I would not have supported the 25th Amendment when it was first proposed in 1965. It injected a parliamentary logic into the American system that was not previously present, giving the executive branch a power of self-policing that should have properly remained with Congress. The amendment requires the cabinet to begin a process of removing a president who is “unable to discharge the powers and duties of his office,” a wording choice that hints at a president who is just broadly bad at his job, as opposed to, say, unable to speak or move or think. The text is certainly far less precise than the impeachment clause’s reference to removing a president deemed guilty of “Treason, Bribery, or other high Crimes and Misdemeanors.”
But even conceding the 25th’s flaws, it is important to understand what it does not do. It does not make the president a passive victim of his own cabinet. Nor does it grant the cabinet some expedited power of impeachment. On the contrary, to the extent it creates a novel procedure of presidential disempowerment, it is one extraordinarily favorable to the president. For all intents and purposes, invoking the 25th is subject to presidential veto.
The 25th is one of the Constitution’s longest amendments. Those who cite it casually in the press (and, apparently, the White House) do not appear to have read more than a sentence or two.
The amendment’s Section 4 does state that if a majority of the cabinet — and, crucially, the vice president — tell Congress that the president is “unable to discharge” his powers and duties, the vice president “immediately” becomes acting president. But “acting president” is an office distinct from, and existing simultaneously with, that of the real president, who remains in office — albeit disempowered. This is significant, given the president can still exercise some agency during someone else’s “acting presidency”: namely, the authority to end the acting presidency itself.
Section 4 empowers the president to inform Congress if, in his opinion, the cabinet has erred, and “no inability exists” in regards to his fitness for office. If the cabinet doubles down, Congress “shall decide the issue” through a process biased in the president’s favor. Unless both chambers agree by “two-thirds” that the president is unfit — a higher standard than that for impeachment and removal, which requires a two-thirds conviction by the Senate but only a simple majority vote in the House — the acting president is deposed and invocation of the 25th Amendment reversed.

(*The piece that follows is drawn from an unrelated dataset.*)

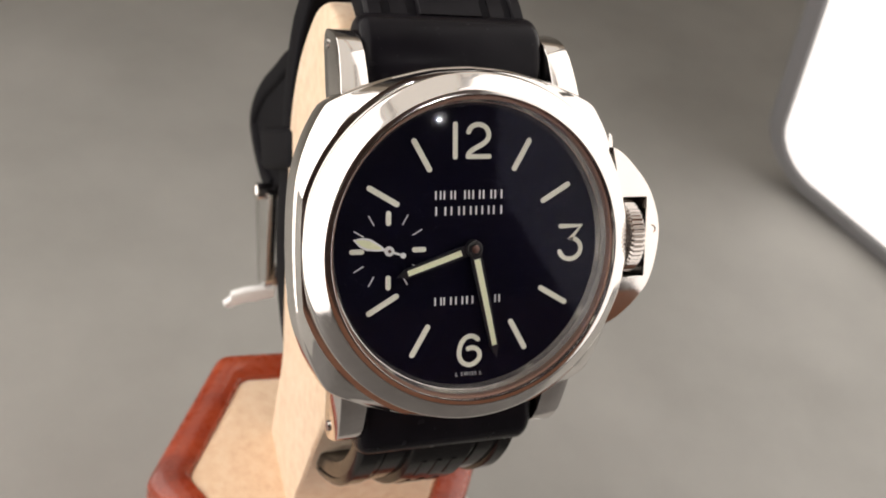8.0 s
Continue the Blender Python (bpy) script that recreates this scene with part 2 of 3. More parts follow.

A strong case can be made that the 25th makes a reckless mistake in giving the president a chance to contest his removal after the fact. If the goal is to prevent a president from being stripped of power frivolously, a better system would give him an opportunity to contest his removal the moment the 25th is invoked, rather than triggering an acrimonious period (no longer than “twenty-one days” says the Constitution) in which the acting president, president, and Congress are made to feud.
Nevertheless, what should be clear is that the bar to remove a president against his will via the 25th amendment is astonishingly high. Even in an age less polarized than ours, successful imposition of the 25th would require assembling an almost impossible bipartisan coalition in which the vice president, a majority of the cabinet, the congressional majority party, and a substantial chunk of the minority party — in both chambers — all shared the same skeptical view of an incumbent president.
America’s Constitution is superior to Australia’s, and to the so-called Westminster System of the British Commonwealth more broadly, because it grants citizens greater control over their government’s executive. When an Australian votes in a general election, she has no real idea who will wind up occupying her nation’s highest office. Regardless of who is leading Parliament’s victorious party on Election Day, this person is subject to being replaced at any moment without voters’ input.
The 25th Amendment nudged America closer in this direction, but hardly to the degree that’s now constantly and casually asserted. As much as the 25th muddles some of the balance between the branches of government intended by the 1789 Constitution, it does so with exceeding caution. A president elected by the people remains tremendously difficult to remove by anyone else, and that’s worth applauding.